- Arbitration Provisions Containing Class Action Waivers: Avoiding Financial Risk and Cost
- August 28, 2012 | Authors: Turner A. Broughton; Lauren M. Wheeling
- Law Firm: Williams Mullen - Richmond Office
Following the United States Supreme Court’s ruling in AT&T Mobility LLC v. Concepcion, financial institutions should look closely at including an arbitration provision containing a class action waiver in service agreements with their customers.
In AT&T Mobility LLC v. Concepcion, the Concepcions entered into an agreement for the sale and servicing of cellular phones with AT&T. The agreement provided for arbitration of all disputes between the parties, but required that a customer maintain his or her claim in an “individual capacity and not as a plaintiff or class member in any purported class or representative proceeding.” The AT&T agreement is what is commonly referred to as a contract of adhesion because AT&T offered the contract on a take or leave it basis - the customer had no ability to negotiate its terms with AT&T.
Although AT&T dictated the agreement’s terms, the agreement contained customer-friendly language. For example, customers could initiate dispute proceedings by completing a one-page “Notice of Dispute” form available on AT&T’s website. Once dispute proceedings were initiated, AT&T could offer to settle the claim. Id. If AT&T and its customer were unable to settle or resolve the customer’s claim within 30 days, the customer could invoke arbitration by filing a separate “Demand for Arbitration,” by completing a simple form that was also available on AT&T’s website. Id. Should the parties proceed to arbitration, AT&T’s agreement provided for the following:
- AT&T paid all arbitration costs for nonfrivolous claims;
- The arbitration must take place in the county in which the customer was billed;
- For claims of $10,000 or less, the customer could choose whether the arbitration proceeded in person, by telephone, or based only on submissions;
- Any party could bring a claim in small claims court in lieu of arbitration;
- The arbitrator could award any form of individual relief, including injunctions and presumably punitive damages.
- The agreement denied AT&T the ability to seek reimbursement for its attorney’s fees
Finally, if the AT&T customer received an arbitration award greater than AT&T’s last written settlement offer, it required AT&T to pay a $7,500 minimum recovery and twice the amount of the customer’s attorney’s fees. Id.

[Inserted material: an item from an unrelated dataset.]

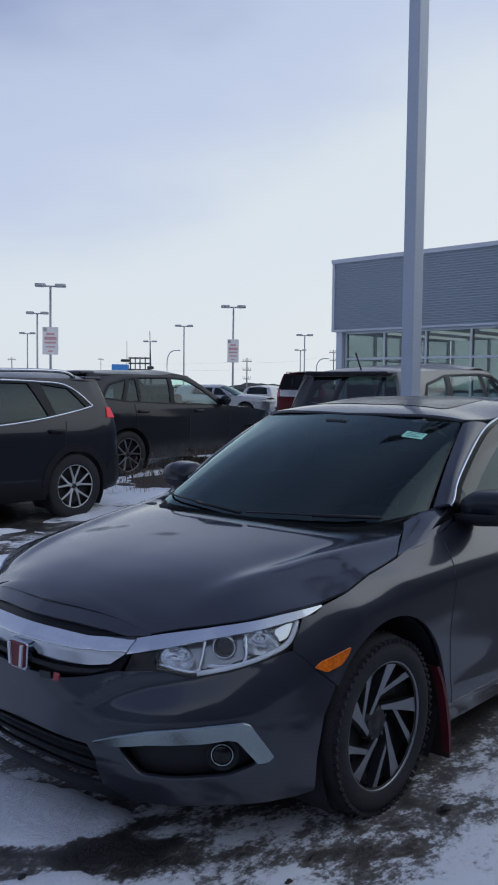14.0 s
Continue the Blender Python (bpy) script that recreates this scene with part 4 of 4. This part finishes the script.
# cabin inside
part("dashboard", boxes([((0, .52, .90), (1.42, .62, .10)), ((.36, .72, .95), (.34, .2, .06))], .03), INTERIOR, sedan)
for sx in (-.36, .36):
    seat = part("seat", boxes([((sx, 1.32, .50), (.50, .50, .16)), ((sx, 1.62, .82), (.48, .16, .62))], .05), INTERIOR, sedan)
    part("headrest", boxes([((sx, 1.68, 1.21), (.26, .10, .17))], .035), INTERIOR, seat)
part("rear_bench", boxes([((0, 2.35, .85), (1.25, .2, .55)), ((0, 2.62, 1.06), (1.25, .45, .06))], .05), INTERIOR, sedan)
part("cabin_floor", boxes([((0, 1.4, .24), (1.5, 2.9, .06)), ((0, .38, .6), (1.5, .05, .66)), ((0, 2.75, .66), (1.4, .05, .8))], .01), INTERIOR, sedan)
part("underbody", boxes([((0, 1.35, .22), (1.15, 4.2, .1)), ((0, -.35, .5), (1.0, .7, .5))], .03), BLACK, sedan)
bm = lathe([(-.012, .165), (.0, .178), (.012, .165), (0, .152)], 28)
bmesh.ops.transform(bm, matrix=pose(.36, .92, .93, 0, 0, 90) @ pose(0, 0, 0, 0, 20, 0), verts=bm.verts)
part("steering_wheel", bm, INTERIOR, sedan, "", True)
# badges as plain shapes
c = np.array([shell(0, .607, .014)]).ravel()
def plate(name, outline, y, thick, mat, parent, label="", soft=.016):
    """A flat plate facing forward with a chamfered edge."""
    pts = np.array(rounded(outline, soft, 5))
    mid = pts.mean(0)
    rings = [[(*p,) for p in mid + (pts - mid) * k] for k in (1, 1, .94)]
    v = [(px, y + dy, pz) for ring, dy in zip(rings, (thick, 0, -.004)) for px, pz in ring]
    n = len(pts)
    f = [(r * n + a, r * n + (a + 1) % n, (r + 1) * n + (a + 1) % n, (r + 1) * n + a) for r in (0, 1) for a in range(n)] + [tuple(2 * n + a for a in range(n))]
    return put_mesh(name, v, f, mat, parent, label, smooth=False)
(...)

Under the Federal Arbitration Act (the “FAA”), arbitration provisions are “valid, irrevocable, and enforceable, save upon such grounds as exist at law or in equity for the revocation of any contract.” Courts throughout the country have relied on this language to invalidate consumer contracts containing arbitration/class action waiver clauses, finding that such provisions are unconscionable (unfair and unreasonable) as a matter law. In fact, unconscionability has served as the primary reason that courts have refused to enforce arbitration/class action waiver clauses.
The Concepcions purchased their AT&T phones and service plans in California. In Discover Bank v. Superior Court, the California Supreme Court held that consumer contracts containing arbitration/class action waiver clauses were unfair and unreasonable if a plaintiff alleged that a company had carried out a scheme to deliberately cheat a large number of consumers out of small sums of money. Based on Discover Bank, the Concepcions argued successfully at both the trial court and before the U.S. Court of Appeals that AT&T’s agreement was unfair and unreasonable because it prohibited an AT&T customer from participating in a class action arising from AT&T’s alleged misconduct.
The Supreme Court disagreed with the trial court and the U.S. Court of Appeals, holding that the California rule that prevented enforcing this provision of the agreement was preempted by the FAA. The Supreme Court stated that the principal purpose of the FAA is to “ensure that private arbitration agreements are enforced according to their terms.” The Court held that the Discover Bank Rule interfered with arbitration by allowing a party to a consumer contract to demand classwide arbitration after entering into the agreement.
Based on the Supreme Court’s ruling in Concepcion, courts should enforce arbitration agreements containing a class action waiver. Consequently, financial institutions should consider including arbitration provisions in their customer agreements that require customers to bring any disputes in their individual capacity, rather than as a plaintiff or class member in a class or representative proceeding. Such a provision will allow financial institutions to avoid the financial risks and costs associated with defending class actions.